## DATASET SECTION
════

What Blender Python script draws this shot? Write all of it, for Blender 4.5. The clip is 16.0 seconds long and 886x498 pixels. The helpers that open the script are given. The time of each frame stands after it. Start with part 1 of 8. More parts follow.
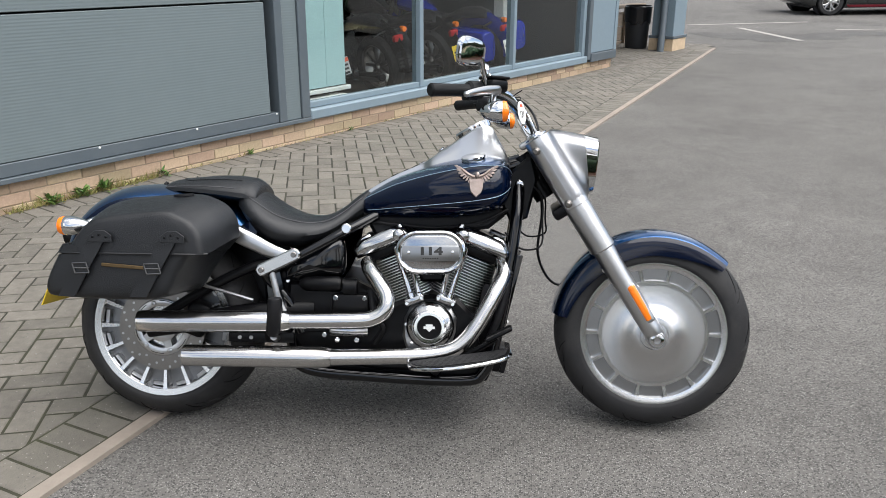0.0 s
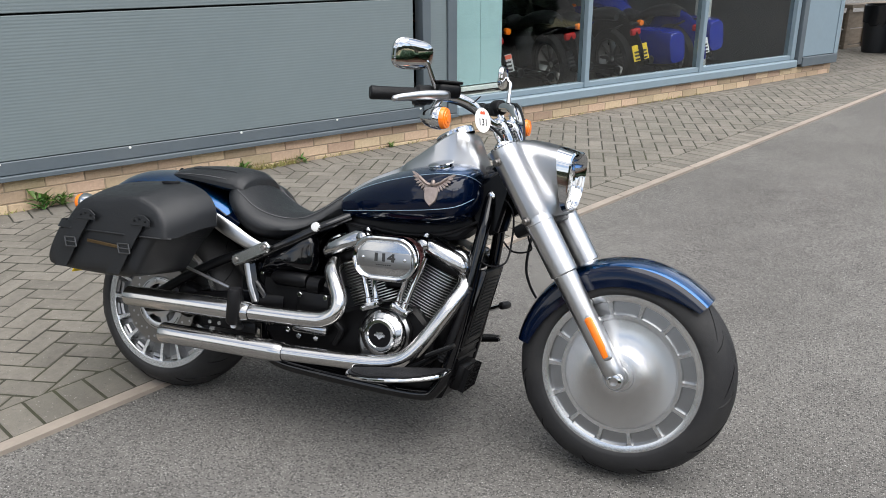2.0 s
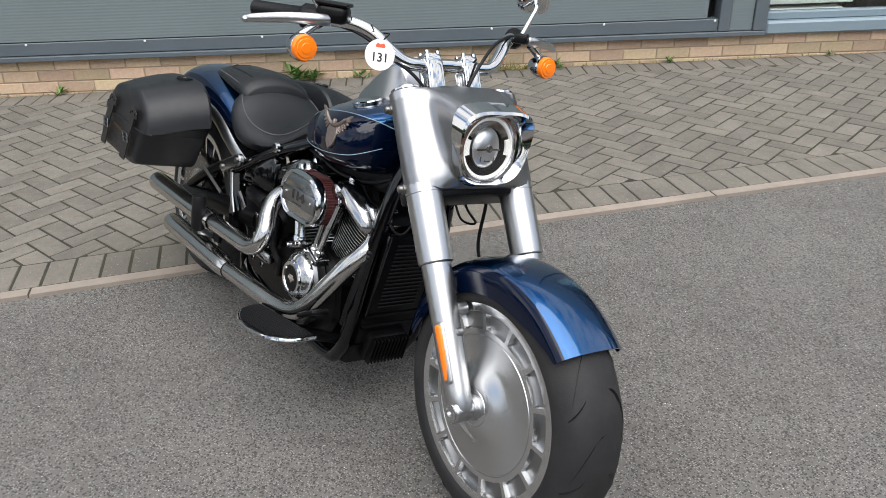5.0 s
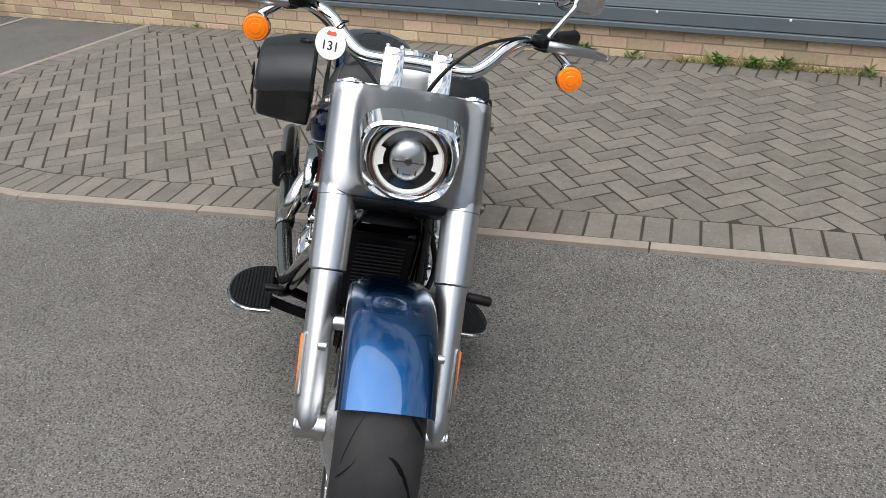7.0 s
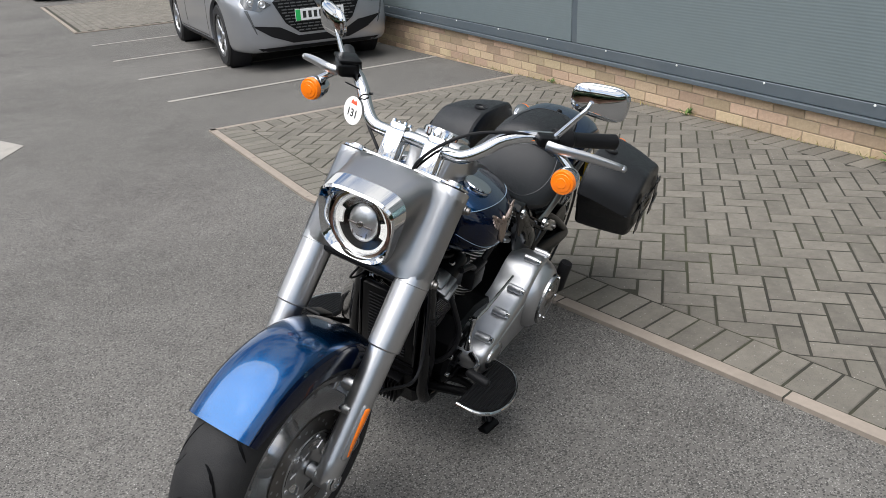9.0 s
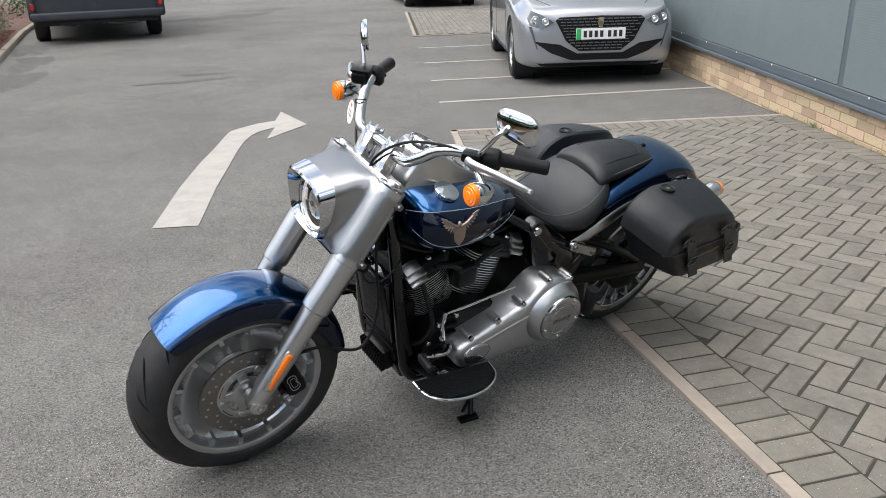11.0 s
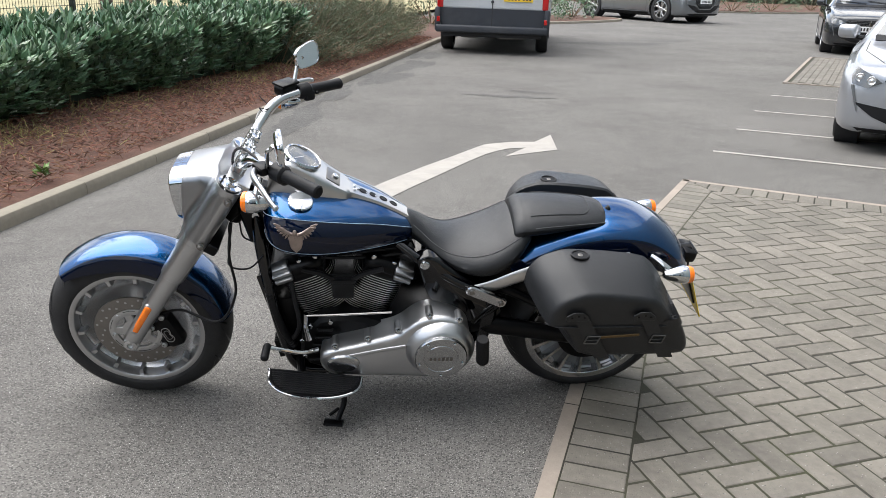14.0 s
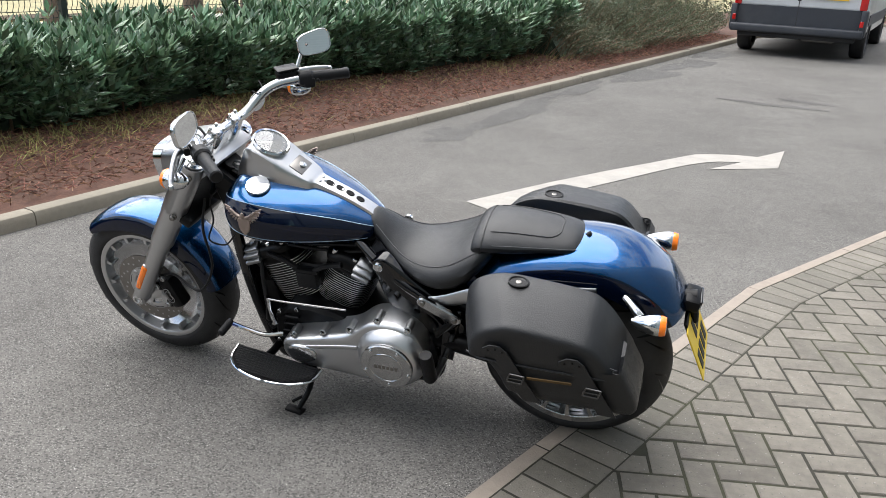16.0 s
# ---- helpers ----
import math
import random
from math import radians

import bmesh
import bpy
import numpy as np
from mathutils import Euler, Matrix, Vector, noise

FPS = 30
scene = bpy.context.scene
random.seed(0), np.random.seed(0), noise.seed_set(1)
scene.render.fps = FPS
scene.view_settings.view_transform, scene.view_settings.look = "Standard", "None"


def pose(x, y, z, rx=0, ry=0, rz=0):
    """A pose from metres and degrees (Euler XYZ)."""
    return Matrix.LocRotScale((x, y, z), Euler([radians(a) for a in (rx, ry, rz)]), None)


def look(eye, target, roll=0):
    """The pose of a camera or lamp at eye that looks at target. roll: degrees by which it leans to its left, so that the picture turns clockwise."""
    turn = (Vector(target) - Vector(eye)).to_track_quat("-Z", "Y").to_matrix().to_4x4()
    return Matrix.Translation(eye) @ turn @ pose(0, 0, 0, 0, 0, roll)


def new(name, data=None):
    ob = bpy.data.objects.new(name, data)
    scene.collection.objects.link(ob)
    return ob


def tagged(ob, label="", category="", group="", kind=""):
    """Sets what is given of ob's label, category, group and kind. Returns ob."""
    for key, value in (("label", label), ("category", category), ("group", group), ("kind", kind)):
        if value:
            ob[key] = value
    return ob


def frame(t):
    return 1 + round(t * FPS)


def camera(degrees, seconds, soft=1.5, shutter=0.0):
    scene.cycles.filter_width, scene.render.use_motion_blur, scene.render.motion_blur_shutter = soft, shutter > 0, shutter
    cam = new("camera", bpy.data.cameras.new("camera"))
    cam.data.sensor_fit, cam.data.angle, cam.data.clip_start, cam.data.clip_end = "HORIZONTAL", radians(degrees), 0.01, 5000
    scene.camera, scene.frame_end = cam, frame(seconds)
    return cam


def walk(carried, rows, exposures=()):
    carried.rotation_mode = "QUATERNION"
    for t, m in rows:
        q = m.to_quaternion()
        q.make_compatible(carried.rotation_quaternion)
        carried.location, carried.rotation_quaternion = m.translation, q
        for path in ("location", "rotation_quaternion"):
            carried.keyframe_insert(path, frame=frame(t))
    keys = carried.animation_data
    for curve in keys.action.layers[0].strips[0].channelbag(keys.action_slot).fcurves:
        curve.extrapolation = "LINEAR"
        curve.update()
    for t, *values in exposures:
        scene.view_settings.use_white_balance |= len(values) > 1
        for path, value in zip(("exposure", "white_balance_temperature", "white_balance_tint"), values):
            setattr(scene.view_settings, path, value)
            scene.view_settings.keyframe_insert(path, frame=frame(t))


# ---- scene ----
cam = camera(58.0, 16.0, soft=0.65)
PATH = [
    (0, (0.441, -0.028, 1.459), (0.267, 1.832, 0.745), -0.5),
    (0.5, (0.576, 0.075, 1.449), (0.29, 1.923, 0.74), -1.0),
    (1, (0.763, 0.142, 1.451), (0.34, 1.966, 0.746), -1.0),
    (1.5, (1.051, 0.146, 1.463), (0.471, 1.926, 0.756), -1.2),
    (2, (1.208, 0.264, 1.451), (0.469, 1.98, 0.737), -1.4),
    (2.5, (1.338, 0.446, 1.458), (0.442, 2.076, 0.724), -1.7),
    (3, (1.562, 0.592, 1.447), (0.526, 2.125, 0.688), -2.0),
    (3.5, (1.738, 0.766, 1.451), (0.571, 2.184, 0.66), -2.4),
    (4, (1.791, 0.996, 1.446), (0.505, 2.283, 0.616), -2.5),
    (4.5, (1.873, 1.181, 1.437), (0.486, 2.325, 0.56), -2.7),
    (4.7, (1.923, 1.273, 1.43), (0.502, 2.356, 0.532), -2.7),
    (6.8, (2.186, 2.337, 1.423), (0.445, 2.529, 0.457), -3.8),
    (7, (2.156, 2.426, 1.409), (0.403, 2.514, 0.45), -3.9),
    (7.5, (2.063, 2.656, 1.417), (0.293, 2.486, 0.502), -4.0),
    (8, (2.091, 2.935, 1.421), (0.342, 2.507, 0.551), -3.8),
    (8.5, (2.106, 3.211, 1.441), (0.414, 2.533, 0.618), -3.5),
    (9, (2.005, 3.411, 1.427), (0.405, 2.501, 0.646), -3.2),
    (9.2, (1.972, 3.497, 1.446), (0.416, 2.503, 0.678), -3.0),
    (11.3, (1.436, 4.477, 1.43), (0.443, 2.888, 0.729), -1.2),
    (11.5, (1.351, 4.596, 1.436), (0.411, 2.972, 0.742), -0.9),
    (12, (1.117, 4.71, 1.43), (0.315, 3.01, 0.748), -0.4),
    (12.5, (0.857, 4.738, 1.454), (0.201, 2.972, 0.783), 0.2),
    (13, (0.569, 4.903, 1.45), (0.072, 3.083, 0.789), 0.7),
    (13.5, (0.312, 4.978, 1.455), (-0.017, 3.116, 0.802), 1.3),
    (14, (0.052, 4.914, 1.455), (-0.093, 3.029, 0.804), 1.8),
    (14.5, (-0.251, 4.929, 1.45), (-0.206, 3.039, 0.796), 2.1),
    (15, (-0.55, 4.916, 1.475), (-0.322, 3.043, 0.81), 2.3),
    (15.5, (-0.772, 4.749, 1.471), (-0.351, 2.914, 0.796), 2.2),
    (16, (-0.997, 4.6, 1.478), (-0.391, 2.824, 0.785), 2.3),
]
walk(cam, [(t, look(eye, target, roll)) for t, eye, target, roll in PATH],
     exposures=[(0, 1.36), (2.5, 1.32), (4.5, 1.22), (7, 1.02), (9, 1.12), (11.5, 1.48), (13, 1.57), (16, 1.66)])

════

Omit the pictures, then quote the rest of the material above exactly.

## ANSWER FOR THE TASK
What Blender Python script draws this shot? Write all of it, for Blender 4.5. The clip is 16.0 seconds long and 886x498 pixels. The helpers that open the script are given. The time of each frame stands after it. Start with part 1 of 8. More parts follow.
0.0 s
2.0 s
5.0 s
7.0 s
9.0 s
11.0 s
14.0 s
16.0 s
# ---- helpers ----
import math
import random
from math import radians

import bmesh
import bpy
import numpy as np
from mathutils import Euler, Matrix, Vector, noise

FPS = 30
scene = bpy.context.scene
random.seed(0), np.random.seed(0), noise.seed_set(1)
scene.render.fps = FPS
scene.view_settings.view_transform, scene.view_settings.look = "Standard", "None"


def pose(x, y, z, rx=0, ry=0, rz=0):
    """A pose from metres and degrees (Euler XYZ)."""
    return Matrix.LocRotScale((x, y, z), Euler([radians(a) for a in (rx, ry, rz)]), None)


def look(eye, target, roll=0):
    """The pose of a camera or lamp at eye that looks at target. roll: degrees by which it leans to its left, so that the picture turns clockwise."""
    turn = (Vector(target) - Vector(eye)).to_track_quat("-Z", "Y").to_matrix().to_4x4()
    return Matrix.Translation(eye) @ turn @ pose(0, 0, 0, 0, 0, roll)


def new(name, data=None):
    ob = bpy.data.objects.new(name, data)
    scene.collection.objects.link(ob)
    return ob


def tagged(ob, label="", category="", group="", kind=""):
    """Sets what is given of ob's label, category, group and kind. Returns ob."""
    for key, value in (("label", label), ("category", category), ("group", group), ("kind", kind)):
        if value:
            ob[key] = value
    return ob


def frame(t):
    return 1 + round(t * FPS)


def camera(degrees, seconds, soft=1.5, shutter=0.0):
    scene.cycles.filter_width, scene.render.use_motion_blur, scene.render.motion_blur_shutter = soft, shutter > 0, shutter
    cam = new("camera", bpy.data.cameras.new("camera"))
    cam.data.sensor_fit, cam.data.angle, cam.data.clip_start, cam.data.clip_end = "HORIZONTAL", radians(degrees), 0.01, 5000
    scene.camera, scene.frame_end = cam, frame(seconds)
    return cam


def walk(carried, rows, exposures=()):
    carried.rotation_mode = "QUATERNION"
    for t, m in rows:
        q = m.to_quaternion()
        q.make_compatible(carried.rotation_quaternion)
        carried.location, carried.rotation_quaternion = m.translation, q
        for path in ("location", "rotation_quaternion"):
            carried.keyframe_insert(path, frame=frame(t))
    keys = carried.animation_data
    for curve in keys.action.layers[0].strips[0].channelbag(keys.action_slot).fcurves:
        curve.extrapolation = "LINEAR"
        curve.update()
    for t, *values in exposures:
        scene.view_settings.use_white_balance |= len(values) > 1
        for path, value in zip(("exposure", "white_balance_temperature", "white_balance_tint"), values):
            setattr(scene.view_settings, path, value)
            scene.view_settings.keyframe_insert(path, frame=frame(t))


# ---- scene ----
cam = camera(58.0, 16.0, soft=0.65)
PATH = [
    (0, (0.441, -0.028, 1.459), (0.267, 1.832, 0.745), -0.5),
    (0.5, (0.576, 0.075, 1.449), (0.29, 1.923, 0.74), -1.0),
    (1, (0.763, 0.142, 1.451), (0.34, 1.966, 0.746), -1.0),
    (1.5, (1.051, 0.146, 1.463), (0.471, 1.926, 0.756), -1.2),
    (2, (1.208, 0.264, 1.451), (0.469, 1.98, 0.737), -1.4),
    (2.5, (1.338, 0.446, 1.458), (0.442, 2.076, 0.724), -1.7),
    (3, (1.562, 0.592, 1.447), (0.526, 2.125, 0.688), -2.0),
    (3.5, (1.738, 0.766, 1.451), (0.571, 2.184, 0.66), -2.4),
    (4, (1.791, 0.996, 1.446), (0.505, 2.283, 0.616), -2.5),
    (4.5, (1.873, 1.181, 1.437), (0.486, 2.325, 0.56), -2.7),
    (4.7, (1.923, 1.273, 1.43), (0.502, 2.356, 0.532), -2.7),
    (6.8, (2.186, 2.337, 1.423), (0.445, 2.529, 0.457), -3.8),
    (7, (2.156, 2.426, 1.409), (0.403, 2.514, 0.45), -3.9),
    (7.5, (2.063, 2.656, 1.417), (0.293, 2.486, 0.502), -4.0),
    (8, (2.091, 2.935, 1.421), (0.342, 2.507, 0.551), -3.8),
    (8.5, (2.106, 3.211, 1.441), (0.414, 2.533, 0.618), -3.5),
    (9, (2.005, 3.411, 1.427), (0.405, 2.501, 0.646), -3.2),
    (9.2, (1.972, 3.497, 1.446), (0.416, 2.503, 0.678), -3.0),
    (11.3, (1.436, 4.477, 1.43), (0.443, 2.888, 0.729), -1.2),
    (11.5, (1.351, 4.596, 1.436), (0.411, 2.972, 0.742), -0.9),
    (12, (1.117, 4.71, 1.43), (0.315, 3.01, 0.748), -0.4),
    (12.5, (0.857, 4.738, 1.454), (0.201, 2.972, 0.783), 0.2),
    (13, (0.569, 4.903, 1.45), (0.072, 3.083, 0.789), 0.7),
    (13.5, (0.312, 4.978, 1.455), (-0.017, 3.116, 0.802), 1.3),
    (14, (0.052, 4.914, 1.455), (-0.093, 3.029, 0.804), 1.8),
    (14.5, (-0.251, 4.929, 1.45), (-0.206, 3.039, 0.796), 2.1),
    (15, (-0.55, 4.916, 1.475), (-0.322, 3.043, 0.81), 2.3),
    (15.5, (-0.772, 4.749, 1.471), (-0.351, 2.914, 0.796), 2.2),
    (16, (-0.997, 4.6, 1.478), (-0.391, 2.824, 0.785), 2.3),
]
walk(cam, [(t, look(eye, target, roll)) for t, eye, target, roll in PATH],
     exposures=[(0, 1.36), (2.5, 1.32), (4.5, 1.22), (7, 1.02), (9, 1.12), (11.5, 1.48), (13, 1.57), (16, 1.66)])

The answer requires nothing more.